Sen gülümseyince, beynin mutlu olduğunu sanıyor biliyor musun? Nabzın düşüyor, stresin azalıyor. Fake it till you make it yani.

Dahası sen gülümseyince karşındaki insan da sana gülümsüyor. Birbirimizden kıllanıyor, korkuyoruz ama bu düşmanlığın üretilmiş ve sanal olduğunun da farkındayız. Akşam görse beni keser demeden insanlara karşı kibar olabilir, gülümseyebiliriz bence hala. Yazarken bile naif geldi ama bence işe yarar. 100 maymun falan bişeyler vardı google'lasanıza onu.




4. Esneme Yap

Bu dediğim sırf dansçılar için değil. Amaç sırf spagata oturmak, belini tersten kırmak falan değil. Hareket alanının genişlemesi ve sakatlıklardan korunmak bir yana hem bedenin, hem de ruhun açılıp rahatlaması, zihnin dinginleşmesi için stretching birebir.
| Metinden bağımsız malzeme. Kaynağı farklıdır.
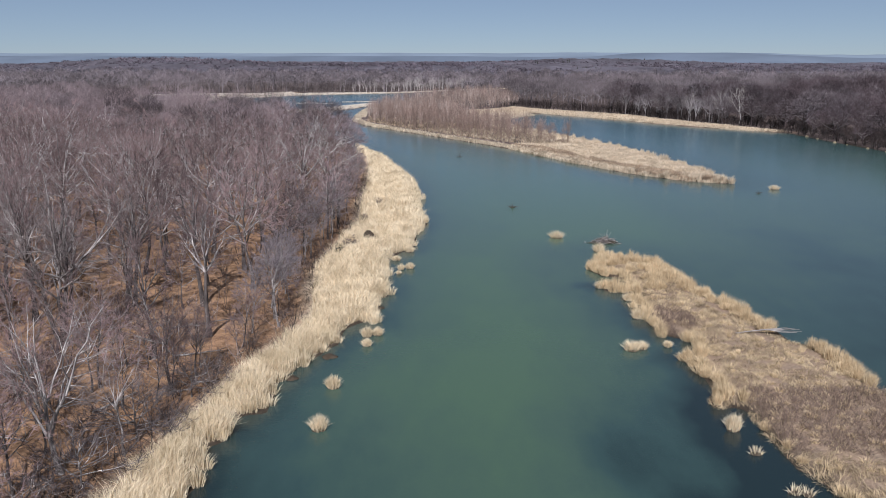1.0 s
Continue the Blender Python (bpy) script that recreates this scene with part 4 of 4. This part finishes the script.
p = scatter(-420, 60, 590, 900, 5.6, 26)
d = signed(FAR, p[:, 0], p[:, 1])
p = p[(d > np.where(p[:, 0] < -300, -1, 4)) & (d < 95) & ((p[:, 0] < -300) | (d > far_width(p[:, 0])))]
woods("far_bank_brush", "low leafless brush along the far bank", BANKBUSH, p, FAR_BRUSH, (0.8, 1.7), category="brush")

# a stand of pale trunks behind the far bank
p = scatter(-140, 30, 700, 860, 6.5, 25)
d = signed(FAR, p[:, 0], p[:, 1])
p = p[(d > 9) & (d < 30) & (signed(FAR_REEDS, p[:, 0], p[:, 1]) < -1)]
woods("pale_stand", "stand of pale-trunked bare trees behind the far bank", [light_tree(h, 3.4, 5, 12, 12, 0.2, 0.2, 0.42, 0.55, stem_tone=0.9) for h in (11, 15, 13)], p, PALE_WOODS)

# greyer trees beside the sycamores on the opposite bank
p = scatter(88, 128, 376, 440, 7.0, 28)
d = signed(RIGHT, p[:, 0], p[:, 1])
p = p[(d > 8) & (d < 34) & (signed(POINT_REEDS, p[:, 0], p[:, 1]) < -1)]
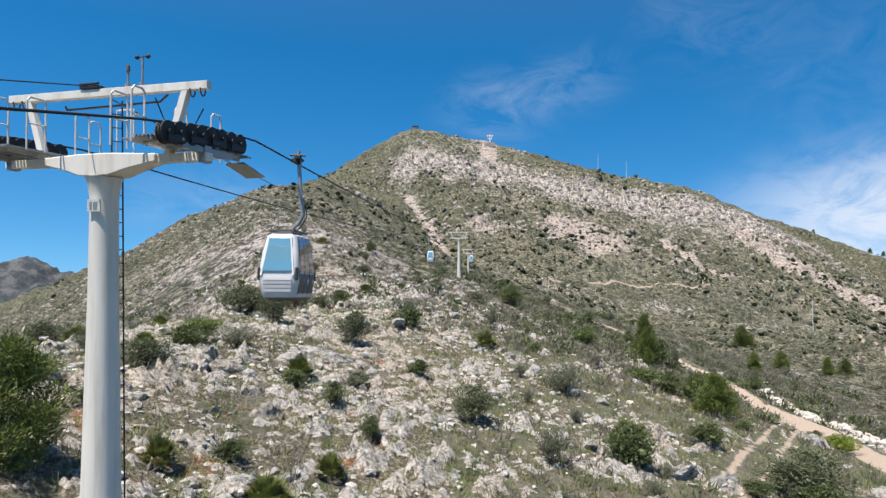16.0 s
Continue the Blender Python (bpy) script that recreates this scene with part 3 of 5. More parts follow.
def lift_tower(name, base, tall, lean, yaw, span=5.2, label="", full=True, tip=0.0):
    """A tubular tower: tapered column, cross arm, gantry, sheave trains, ladder and catwalks."""
    top = tagged(new(name), label, "lift tower", "lift towers")
    k = span / 5.2
    bm = bmesh.new()
    rings = []
    for z, r in ((-0.6, 0.52), (0.0, 0.52), (0.03, 0.50), (tall * 0.15, 0.45), (tall * 0.36, 0.395), (tall * 0.76, 0.305), (tall - 0.45, 0.285), (tall - 0.08, 0.34), (tall, 0.38)):
        rings.append([(r * k * math.cos(a * math.tau / 28), r * k * math.sin(a * math.tau / 28), z) for a in range(28)])
    shade_smooth(part("column", loft(bm, rings), CREAM, top)).data.set_sharp_from_angle(angle=0.6)
    for n in range(10):
        a = n * math.tau / 10
        bm = bmesh.new()
        rim = [bm.verts.new((0.5, y, 0.0)) for y in (-0.015, 0.015)] + [bm.verts.new((0.66, y, 0.0)) for y in (0.015, -0.015)]
        high = [bm.verts.new((0.49, y, 0.42)) for y in (-0.015, 0.015)]
        for f in ((0, 1, 2, 3), (0, 4, 5, 1), (1, 5, 2), (0, 3, 4), (2, 5, 4, 3)):
            every = rim + high
            bm.faces.new([every[i] for i in f])
        bmesh.ops.transform(bm, matrix=Matrix.Rotation(a, 4, "Z") @ Matrix.Scale(k, 4), verts=bm.verts)
        part("base_fin", bm, CREAM, top)
    bm = bmesh.new()
    rings = []
    for x, low, high, deep in ((-1.45, 0.30, 0.46, 0.2), (-0.8, 0.15, 0.48, 0.28), (-0.36, 0.02, 0.49, 0.33), (0.36, 0.02, 0.49, 0.33), (0.8, 0.15, 0.48, 0.28), (1.45, 0.30, 0.46, 0.2)):
        rings.append([(x * k, -deep * k, tall + low * k), (x * k, deep * k, tall + low * k), (x * k, deep * k, tall + high * k), (x * k, -deep * k, tall + high * k)])
    loft(bm, rings)
    bmesh.ops.bevel(bm, geom=bm.edges[:], offset=0.02, segments=1, affect="EDGES")
    part("cross_arm", bm, CREAM, top)
    for side in (-1, 1):
        bm = bmesh.new()
        box(bm, (1.25 * k, 0.24, 0.18), pose(side * 2.0 * k, 0, tall + 0.37 * k), 0.015)
        part("arm_beam", bm, CREAM, top, "cream beam with rust stains")
        bm = bmesh.new()
        a, b = Vector((side * 1.62 * k, 0, tall + 0.4 * k)), Vector((side * 2.06 * k, 0, tall + 1.80 * k))
        turn = (b - a).to_track_quat("Z", "Y").to_matrix().to_4x4()
        box(bm, (0.15 * k, 0.15 * k, (b - a).length), Matrix.Translation((a + b) / 2) @ turn, 0.012)
        part("gantry_post", bm, CREAM, top)
    bm = bmesh.new()
    box(bm, (span, 0.16 * k, 0.17 * k), pose(0, 0, tall + 1.86 * k), 0.012)
    part("gantry_beam", bm, CREAM, top)
    rise = lambda s: 0.075 * s - 0.0275 * s * s
    for side in (-1, 1):
        sx = side * 2.52 * k
        for n in range(8):
            s = (-1.19 + n * 0.34) * k
            zc = tall + 0.785 * k + rise(s)
            bm = bmesh.new()
            turn = pose(sx, s, zc, 0, 90, 0)
            for r, w, off in ((0.205, 0.10, 0), (0.225, 0.03, 0.055), (0.225, 0.03, -0.055), (0.06, 0.24, 0)):
                bmesh.ops.create_cone(bm, cap_ends=True, segments=20, radius1=r * k, radius2=r * k, depth=w, matrix=turn @ Matrix.Translation((0, 0, off)))
            part("sheave", bm, RUBBER, top)
        for n in range(4):
            s = (-1.19 + 0.17 + n * 0.68) * k
            bm = bmesh.new()
            for off in (-0.1, 0.1):
                box(bm, (0.03, 0.48 * k, 0.13 * k), pose(sx + off, s, tall + 0.68 * k + rise(s), math.degrees(0.075 - 0.055 * s)), 0.008)
            part("rocker", bm, DARK_STEEL, top)
        bm = bmesh.new()
        box(bm, (0.12, 1.7 * k, 0.14 * k), pose(sx, 0.05, tall + 0.50 * k), 0.01)
        box(bm, (0.16, 0.24, 0.35 * k), pose(sx, 0, tall + 0.42 * k), 0.01)
        part("sheave_beam", bm, GALVANISED, top)
        if full:
            bm = bmesh.new()
            box(bm, (0.05, 2.9, 0.06), pose(side * 2.2, 0.25, tall + 0.565))
            catwalk = part("catwalk", bm, GALVANISED, top, "open grating catwalk")
            for y in (-1.1, 0.0, 1.1):
                bm = bmesh.new()
                box(bm, (0.9, 0.05, 0.05), pose(side * 2.2, y + 0.25, tall + 0.58))
                part("crossbar", bm, GALVANISED, catwalk)
            for n in range(8):
                bm = bmesh.new()
                box(bm, (0.05, 3.0, 0.03), pose(side * (1.86 + 0.16 * n * 0.55), 0.25, tall + 0.62))
                part("slat", bm, GALVANISED, catwalk)
            for hx, hy, wide in ((1.05, -0.75, 0.45), (1.35, 0.75, 0.4), (1.72, -1.0, 0.35), (1.72, 1.5, 0.35)):
                bm = bmesh.new()
                z0 = tall + 0.52
                pipe(bm, [Vector(q) for q in ((side * hx, hy - wide / 2, z0), (side * hx, hy - wide / 2, z0 + 1.02), (side * hx, hy - wide / 2 + 0.07, z0 + 1.1), (side * hx, hy + wide / 2 - 0.07, z0 + 1.1), (side * hx, hy + wide / 2, z0 + 1.02), (side * hx, hy + wide / 2, z0))], 0.022, 6)
                rod(bm, (side * hx, hy - wide / 2, z0 + 0.55), (side * hx, hy + wide / 2, z0 + 0.55), 0.018, sides=6)
                part("handrail", bm, PALE_STEEL, top)
            bm = bmesh.new()
            box(bm, (0.62, 1.5, 0.05), pose(side * 1.75, -0.35, tall + 0.60), 0.01)
            part("step_plate", bm, GALVANISED, top)
            if side > 0:
                bm = bmesh.new()
                box(bm, (0.5, 0.9, 0.04), pose(side * 2.35, 1.75, tall + 0.33, -14), 0.01)
                part("step_plate", bm, GALVANISED, top)
    if full:
        bm = bmesh.new()
        pipe(bm, [Vector(q) for q in ((-0.15, 0.5, tall + 0.5), (-0.15, 0.5, tall + 1.6), (0.3, 0.5, tall + 1.6), (0.3, 0.5, tall + 0.5))], 0.02, 6)
        part("guard_hoop", bm, CABIN_WHITE, top)
        bm = bmesh.new()
        for x, y in ((-0.02, 0.29), (0.14, 0.43)):
            rod(bm, (x + 0.1, y + 0.06, 0.3), (x, y - 0.1, tall + 1.76), 0.018, sides=6)
        n = 0
        while 0.5 + 0.3 * n < tall + 1.6:
            z = 0.5 + 0.3 * n
            rod(bm, (0.08 - 0.0085 * z, 0.35 - 0.0135 * z, z), (0.24 - 0.0085 * z, 0.49 - 0.0135 * z, z), 0.012, sides=6)
            n += 1
        part("ladder", bm, DARK_STEEL, top, "dark steel rung ladder")
        bm = bmesh.new()
        pipe(bm, [(-1.2, 0.12, tall + 1.66), (-1.15, 0.12, tall + 1.58), (1.3, 0.12, tall + 1.62), (1.5, 0.12, tall + 1.76)], 0.025, 6)
        part("conduit", bm, RUST, top)
        bm = bmesh.new()
        pts = [Vector((1.2 + 0.2 * n, 0.1, tall + 1.71 - 0.75 * math.sin(math.pi * n / 6) - 0.05 * n)) for n in range(7)]
        pipe(bm, pts, 0.016, 6)
        part("loose_cable", bm, RUBBER, top)
        for x in (-2.45, -2.2, 2.2, 2.45):
            bm = bmesh.new()
            pts = [Vector((x, 0.09 * math.cos(a), tall + 1.80 - 0.16 * math.sin(a))) for a in np.linspace(0, math.pi, 7)]
            pipe(bm, pts, 0.016, 6)
            part("lifting_eye", bm, RUST, top)
        for x, h in ((0.58, 0.42), (0.95, 0.62)):
            bm = bmesh.new()
            rod(bm, (x, 0, tall + 1.94), (x, 0, tall + 1.94 + h), 0.025, sides=8)
            rod(bm, (x, 0, tall + 1.94), (x, 0, tall + 2.02), 0.07, sides=10)
            mast = part("sensor_mast", bm, GALVANISED, top)
            if h > 0.5:
                bm = bmesh.new()
                rod(bm, (x - 0.14, 0, tall + 1.96 + h), (x + 0.14, 0, tall + 1.96 + h), 0.012, sides=6)
                for q in (-0.14, 0.14):
                    bmesh.ops.create_icosphere(bm, subdivisions=2, radius=0.05, matrix=Matrix.Translation((x + q, 0, tall + 1.96 + h)))
                part("wind_gauge", bm, DARK_STEEL, mast)
            else:
                bm = bmesh.new()
                bmesh.ops.create_cone(bm, cap_ends=True, segments=12, radius1=0.045, radius2=0.035, depth=0.12, matrix=Matrix.Translation((x, 0, tall + 1.94 + h)))
                part("lamp_cap", bm, RUST, mast)
        bm = bmesh.new()
        box(bm, (0.5, 0.22, 0.07), pose(-0.35, 0, tall + 1.99), 0.02)
        rod(bm, (-0.6, -0.1, tall + 2.06), (-0.1, -0.1, tall + 2.06), 0.03, sides=8)
        part("cable_clamp", bm, DARK_STEEL, top)
        bm = bmesh.new()
        box(bm, (0.34, 0.02, 0.26), pose(0.06, -0.345, tall - 0.62), 0.004)
        plate = part("number_plate", bm, PLATE, top)
        for n, w in enumerate((0.05, 0.10)):
            bm = bmesh.new()
            box(bm, (w, 0.008, 0.15), pose(-0.02 + 0.12 * n, -0.358, tall - 0.62))
            part("plate_bar", bm, GALVANISED, plate)
    top.matrix_basis = pose(*base) @ Matrix.Rotation(radians(yaw), 4, "Z") @ Matrix.Rotation(radians(lean), 4, "X") @ Matrix.Rotation(radians(tip), 4, "Y")
    return top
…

Kapat televizyonu, her detayı biliyorsun artık. Aynı şiddet görüntülerini defalarca görmek sana ancak zarar verir. Sakin bir müzik aç, taytını giy, sadece daha açık hissetmek için minik minik stretching yap.



5. Freestyle

Freestyle dans et, bilinç akışı yazı yaz, resim yap... Duygularımız çok yoğun. Korkuyoruz, endişeliyiz, kızgınız. İçimizde düğüm düğüm biriken çok şey var. Dökmeli, çözmeli, rahatlatmalı. Form ve performans kaygısını geride bırak. Kapıları kapat, ışıkları azalt. Kendinle ilişki kur, pole/kağıt/kalem araç olsun sana.




Hepimiz çok ciddi travmatik stres sorunuyla başa çıkmaya çalışıyoruz. Ve bir yandan da hayat durmuyor işte, yine sabah kalkılacak, yine işe gidilecek. İyi olmak zorundayız. İyi olma stratejilerimizi geliştirme ve birbirimizle paylaşmak zorundayız.


PS. Her toplumsal felaket sonrası politika sınıf arkadaşlarımın bir ikisinden ne apolitiksin diye mesaj alıyorum. Yine riske girdim.

PS2. He ya Siyaset Bilimi mezunuyum ben. Şaşırtıcı ama gerçek!